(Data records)
==========

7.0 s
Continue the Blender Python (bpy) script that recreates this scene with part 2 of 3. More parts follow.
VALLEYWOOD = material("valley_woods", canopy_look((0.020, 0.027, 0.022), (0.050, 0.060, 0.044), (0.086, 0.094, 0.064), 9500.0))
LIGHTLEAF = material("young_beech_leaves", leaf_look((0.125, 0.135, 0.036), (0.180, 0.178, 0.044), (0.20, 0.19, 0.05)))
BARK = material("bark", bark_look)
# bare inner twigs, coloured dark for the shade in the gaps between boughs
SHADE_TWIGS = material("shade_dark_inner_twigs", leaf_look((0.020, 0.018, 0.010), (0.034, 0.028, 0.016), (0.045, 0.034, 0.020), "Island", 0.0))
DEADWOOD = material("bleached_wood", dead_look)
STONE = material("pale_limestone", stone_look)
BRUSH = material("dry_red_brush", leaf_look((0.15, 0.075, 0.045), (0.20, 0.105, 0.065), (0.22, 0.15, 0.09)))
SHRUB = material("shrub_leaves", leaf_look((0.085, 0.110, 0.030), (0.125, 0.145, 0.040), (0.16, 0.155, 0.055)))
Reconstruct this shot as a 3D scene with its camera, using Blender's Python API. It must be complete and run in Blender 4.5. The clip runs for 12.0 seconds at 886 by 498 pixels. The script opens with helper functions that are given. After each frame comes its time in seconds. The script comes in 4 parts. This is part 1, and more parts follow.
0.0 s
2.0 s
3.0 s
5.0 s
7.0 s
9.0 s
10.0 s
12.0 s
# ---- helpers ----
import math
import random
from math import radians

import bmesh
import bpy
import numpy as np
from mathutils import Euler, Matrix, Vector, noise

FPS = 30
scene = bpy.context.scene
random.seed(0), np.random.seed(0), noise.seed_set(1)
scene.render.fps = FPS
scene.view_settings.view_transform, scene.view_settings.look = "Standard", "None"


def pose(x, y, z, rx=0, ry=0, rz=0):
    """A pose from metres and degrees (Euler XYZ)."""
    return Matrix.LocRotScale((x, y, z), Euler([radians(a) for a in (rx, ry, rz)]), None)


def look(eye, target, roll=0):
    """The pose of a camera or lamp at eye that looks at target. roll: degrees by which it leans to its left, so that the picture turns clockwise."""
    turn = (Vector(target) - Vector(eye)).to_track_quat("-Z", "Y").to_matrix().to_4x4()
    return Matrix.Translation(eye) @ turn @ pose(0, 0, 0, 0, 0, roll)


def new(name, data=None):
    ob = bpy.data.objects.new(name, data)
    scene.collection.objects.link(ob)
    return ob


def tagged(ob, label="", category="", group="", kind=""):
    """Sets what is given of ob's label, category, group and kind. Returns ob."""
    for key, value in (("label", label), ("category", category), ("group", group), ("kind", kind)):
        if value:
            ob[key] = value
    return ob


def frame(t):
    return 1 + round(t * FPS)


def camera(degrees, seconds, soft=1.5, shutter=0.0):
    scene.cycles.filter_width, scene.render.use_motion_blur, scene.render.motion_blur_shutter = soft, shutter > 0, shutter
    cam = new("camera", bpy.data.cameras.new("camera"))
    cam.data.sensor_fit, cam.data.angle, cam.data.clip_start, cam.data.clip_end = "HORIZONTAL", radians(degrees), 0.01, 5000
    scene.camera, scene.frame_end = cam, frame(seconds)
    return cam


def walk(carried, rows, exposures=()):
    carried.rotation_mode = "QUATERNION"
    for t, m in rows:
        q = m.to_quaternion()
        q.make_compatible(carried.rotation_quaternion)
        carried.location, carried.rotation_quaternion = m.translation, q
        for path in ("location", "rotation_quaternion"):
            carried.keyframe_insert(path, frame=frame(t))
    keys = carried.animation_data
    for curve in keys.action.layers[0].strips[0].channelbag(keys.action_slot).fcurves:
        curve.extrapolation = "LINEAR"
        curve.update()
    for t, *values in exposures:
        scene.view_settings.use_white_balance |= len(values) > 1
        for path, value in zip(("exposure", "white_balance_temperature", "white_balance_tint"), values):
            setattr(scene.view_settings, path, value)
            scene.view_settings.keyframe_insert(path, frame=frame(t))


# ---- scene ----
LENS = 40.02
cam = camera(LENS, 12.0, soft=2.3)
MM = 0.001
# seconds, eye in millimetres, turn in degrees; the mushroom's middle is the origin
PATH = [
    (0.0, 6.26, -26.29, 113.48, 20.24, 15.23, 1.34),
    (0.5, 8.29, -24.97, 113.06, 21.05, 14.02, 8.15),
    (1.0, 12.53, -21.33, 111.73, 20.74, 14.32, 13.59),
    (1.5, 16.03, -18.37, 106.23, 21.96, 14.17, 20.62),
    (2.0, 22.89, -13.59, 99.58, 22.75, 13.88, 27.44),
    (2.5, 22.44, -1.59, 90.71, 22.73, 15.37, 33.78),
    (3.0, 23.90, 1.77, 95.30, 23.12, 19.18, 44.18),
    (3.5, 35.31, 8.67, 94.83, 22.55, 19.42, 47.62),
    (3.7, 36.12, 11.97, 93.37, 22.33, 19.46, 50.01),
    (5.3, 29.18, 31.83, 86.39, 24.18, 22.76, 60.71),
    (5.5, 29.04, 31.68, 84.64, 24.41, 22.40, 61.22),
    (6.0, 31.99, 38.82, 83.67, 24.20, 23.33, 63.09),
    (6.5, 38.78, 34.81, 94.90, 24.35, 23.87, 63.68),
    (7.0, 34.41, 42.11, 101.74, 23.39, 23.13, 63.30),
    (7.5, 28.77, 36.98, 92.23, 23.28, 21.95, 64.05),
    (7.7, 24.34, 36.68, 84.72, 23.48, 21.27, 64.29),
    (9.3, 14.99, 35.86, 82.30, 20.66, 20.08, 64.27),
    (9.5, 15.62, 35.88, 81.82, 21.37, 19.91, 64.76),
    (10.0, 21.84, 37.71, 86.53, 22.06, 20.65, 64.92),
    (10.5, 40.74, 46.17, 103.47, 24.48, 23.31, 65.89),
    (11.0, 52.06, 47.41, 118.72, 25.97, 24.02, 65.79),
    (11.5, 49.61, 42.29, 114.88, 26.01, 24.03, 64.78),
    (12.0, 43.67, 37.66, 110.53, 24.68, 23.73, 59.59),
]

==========

» INSTRUCTION: Each line in the material above must be retyped without alteration.

» ANSWER TO THIS PROBLEM:
7.0 s
Continue the Blender Python (bpy) script that recreates this scene with part 2 of 3. More parts follow.
VALLEYWOOD = material("valley_woods", canopy_look((0.020, 0.027, 0.022), (0.050, 0.060, 0.044), (0.086, 0.094, 0.064), 9500.0))
LIGHTLEAF = material("young_beech_leaves", leaf_look((0.125, 0.135, 0.036), (0.180, 0.178, 0.044), (0.20, 0.19, 0.05)))
BARK = material("bark", bark_look)
# bare inner twigs, coloured dark for the shade in the gaps between boughs
SHADE_TWIGS = material("shade_dark_inner_twigs", leaf_look((0.020, 0.018, 0.010), (0.034, 0.028, 0.016), (0.045, 0.034, 0.020), "Island", 0.0))
DEADWOOD = material("bleached_wood", dead_look)
STONE = material("pale_limestone", stone_look)
BRUSH = material("dry_red_brush", leaf_look((0.15, 0.075, 0.045), (0.20, 0.105, 0.065), (0.22, 0.15, 0.09)))
SHRUB = material("shrub_leaves", leaf_look((0.085, 0.110, 0.030), (0.125, 0.145, 0.040), (0.16, 0.155, 0.055)))
Reconstruct this shot as a 3D scene with its camera, using Blender's Python API. It must be complete and run in Blender 4.5. The clip runs for 12.0 seconds at 886 by 498 pixels. The script opens with helper functions that are given. After each frame comes its time in seconds. The script comes in 4 parts. This is part 1, and more parts follow.
0.0 s
2.0 s
3.0 s
5.0 s
7.0 s
9.0 s
10.0 s
12.0 s
# ---- helpers ----
import math
import random
from math import radians

import bmesh
import bpy
import numpy as np
from mathutils import Euler, Matrix, Vector, noise

FPS = 30
scene = bpy.context.scene
random.seed(0), np.random.seed(0), noise.seed_set(1)
scene.render.fps = FPS
scene.view_settings.view_transform, scene.view_settings.look = "Standard", "None"


def pose(x, y, z, rx=0, ry=0, rz=0):
    """A pose from metres and degrees (Euler XYZ)."""
    return Matrix.LocRotScale((x, y, z), Euler([radians(a) for a in (rx, ry, rz)]), None)


def look(eye, target, roll=0):
    """The pose of a camera or lamp at eye that looks at target. roll: degrees by which it leans to its left, so that the picture turns clockwise."""
    turn = (Vector(target) - Vector(eye)).to_track_quat("-Z", "Y").to_matrix().to_4x4()
    return Matrix.Translation(eye) @ turn @ pose(0, 0, 0, 0, 0, roll)


def new(name, data=None):
    ob = bpy.data.objects.new(name, data)
    scene.collection.objects.link(ob)
    return ob


def tagged(ob, label="", category="", group="", kind=""):
    """Sets what is given of ob's label, category, group and kind. Returns ob."""
    for key, value in (("label", label), ("category", category), ("group", group), ("kind", kind)):
        if value:
            ob[key] = value
    return ob


def frame(t):
    return 1 + round(t * FPS)


def camera(degrees, seconds, soft=1.5, shutter=0.0):
    scene.cycles.filter_width, scene.render.use_motion_blur, scene.render.motion_blur_shutter = soft, shutter > 0, shutter
    cam = new("camera", bpy.data.cameras.new("camera"))
    cam.data.sensor_fit, cam.data.angle, cam.data.clip_start, cam.data.clip_end = "HORIZONTAL", radians(degrees), 0.01, 5000
    scene.camera, scene.frame_end = cam, frame(seconds)
    return cam


def walk(carried, rows, exposures=()):
    carried.rotation_mode = "QUATERNION"
    for t, m in rows:
        q = m.to_quaternion()
        q.make_compatible(carried.rotation_quaternion)
        carried.location, carried.rotation_quaternion = m.translation, q
        for path in ("location", "rotation_quaternion"):
            carried.keyframe_insert(path, frame=frame(t))
    keys = carried.animation_data
    for curve in keys.action.layers[0].strips[0].channelbag(keys.action_slot).fcurves:
        curve.extrapolation = "LINEAR"
        curve.update()
    for t, *values in exposures:
        scene.view_settings.use_white_balance |= len(values) > 1
        for path, value in zip(("exposure", "white_balance_temperature", "white_balance_tint"), values):
            setattr(scene.view_settings, path, value)
            scene.view_settings.keyframe_insert(path, frame=frame(t))


# ---- scene ----
LENS = 40.02
cam = camera(LENS, 12.0, soft=2.3)
MM = 0.001
# seconds, eye in millimetres, turn in degrees; the mushroom's middle is the origin
PATH = [
    (0.0, 6.26, -26.29, 113.48, 20.24, 15.23, 1.34),
    (0.5, 8.29, -24.97, 113.06, 21.05, 14.02, 8.15),
    (1.0, 12.53, -21.33, 111.73, 20.74, 14.32, 13.59),
    (1.5, 16.03, -18.37, 106.23, 21.96, 14.17, 20.62),
    (2.0, 22.89, -13.59, 99.58, 22.75, 13.88, 27.44),
    (2.5, 22.44, -1.59, 90.71, 22.73, 15.37, 33.78),
    (3.0, 23.90, 1.77, 95.30, 23.12, 19.18, 44.18),
    (3.5, 35.31, 8.67, 94.83, 22.55, 19.42, 47.62),
    (3.7, 36.12, 11.97, 93.37, 22.33, 19.46, 50.01),
    (5.3, 29.18, 31.83, 86.39, 24.18, 22.76, 60.71),
    (5.5, 29.04, 31.68, 84.64, 24.41, 22.40, 61.22),
    (6.0, 31.99, 38.82, 83.67, 24.20, 23.33, 63.09),
    (6.5, 38.78, 34.81, 94.90, 24.35, 23.87, 63.68),
    (7.0, 34.41, 42.11, 101.74, 23.39, 23.13, 63.30),
    (7.5, 28.77, 36.98, 92.23, 23.28, 21.95, 64.05),
    (7.7, 24.34, 36.68, 84.72, 23.48, 21.27, 64.29),
    (9.3, 14.99, 35.86, 82.30, 20.66, 20.08, 64.27),
    (9.5, 15.62, 35.88, 81.82, 21.37, 19.91, 64.76),
    (10.0, 21.84, 37.71, 86.53, 22.06, 20.65, 64.92),
    (10.5, 40.74, 46.17, 103.47, 24.48, 23.31, 65.89),
    (11.0, 52.06, 47.41, 118.72, 25.97, 24.02, 65.79),
    (11.5, 49.61, 42.29, 114.88, 26.01, 24.03, 64.78),
    (12.0, 43.67, 37.66, 110.53, 24.68, 23.73, 59.59),
]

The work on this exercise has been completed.